| Task to carry out |
Make an exact copy of each entry, leaving out every picture.

§

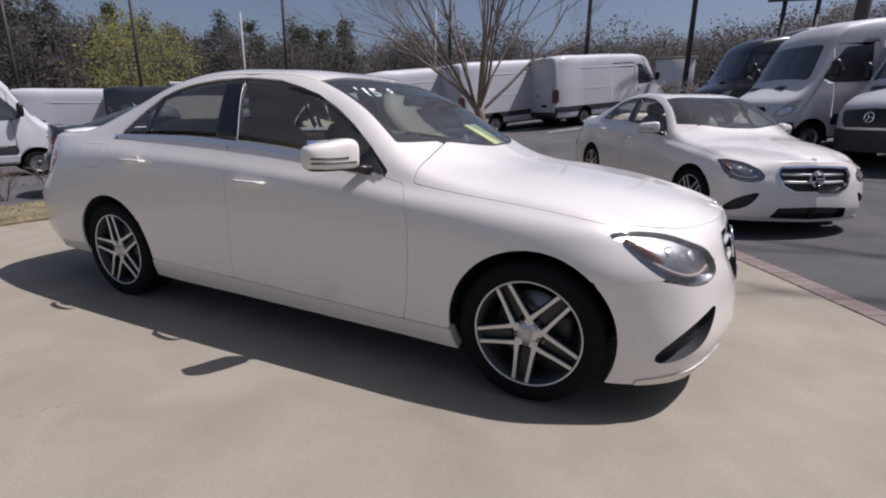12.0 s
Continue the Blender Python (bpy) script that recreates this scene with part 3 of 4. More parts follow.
    for s in (1, -1):
        d = skin("rear_door", door_r, paint, sides=(s,))
        skin("door_glass", glass_r, SIDE_GLASS, d, -.006, 0, (s,), "tinted door glass").visible_shadow = False
        door_handle(d, .325, s, .942, paint)
        d = skin("front_door", door_f, paint, sides=(s,))
        skin("door_glass", glass_f, SIDE_GLASS, d, -.006, 0, (s,), "tinted door glass").visible_shadow = False
        door_handle(d, 1.300, s, .878, paint)
        door_mirror(d, s, paint)
        skin("quarter_glass", quarter, SIDE_GLASS, car, -.005, 0, (s,), "tinted quarter glass").visible_shadow = False
        for k, piece in enumerate(islands(welded(sh.cut(np.minimum(frame, arch), -.003, .02, (s,))))):
            part("window_frame" if k == 0 else "window_post", piece, GLOSS_BLACK, car, "gloss black window frame and pillar" if k == 0 else "")
        strip = [sh.place(X, Z, float(np.interp(z, (1.06, 1.40), (1.138, 1.046))), z, S > 3.9, s, .004) for z in np.linspace(1.075, 1.395, 9)]
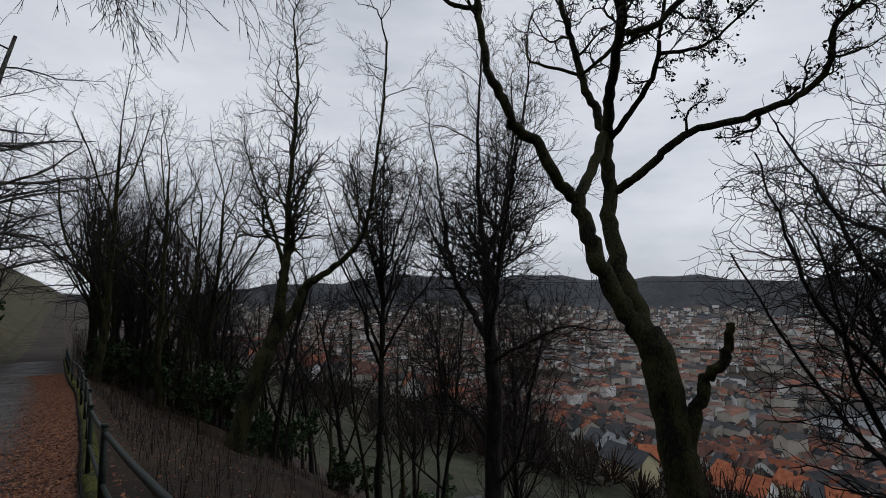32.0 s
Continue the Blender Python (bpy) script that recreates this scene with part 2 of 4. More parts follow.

§

| Output |
12.0 s
Continue the Blender Python (bpy) script that recreates this scene with part 3 of 4. More parts follow.
    for s in (1, -1):
        d = skin("rear_door", door_r, paint, sides=(s,))
        skin("door_glass", glass_r, SIDE_GLASS, d, -.006, 0, (s,), "tinted door glass").visible_shadow = False
        door_handle(d, .325, s, .942, paint)
        d = skin("front_door", door_f, paint, sides=(s,))
        skin("door_glass", glass_f, SIDE_GLASS, d, -.006, 0, (s,), "tinted door glass").visible_shadow = False
        door_handle(d, 1.300, s, .878, paint)
        door_mirror(d, s, paint)
        skin("quarter_glass", quarter, SIDE_GLASS, car, -.005, 0, (s,), "tinted quarter glass").visible_shadow = False
        for k, piece in enumerate(islands(welded(sh.cut(np.minimum(frame, arch), -.003, .02, (s,))))):
            part("window_frame" if k == 0 else "window_post", piece, GLOSS_BLACK, car, "gloss black window frame and pillar" if k == 0 else "")
        strip = [sh.place(X, Z, float(np.interp(z, (1.06, 1.40), (1.138, 1.046))), z, S > 3.9, s, .004) for z in np.linspace(1.075, 1.395, 9)]
32.0 s
Continue the Blender Python (bpy) script that recreates this scene with part 2 of 4. More parts follow.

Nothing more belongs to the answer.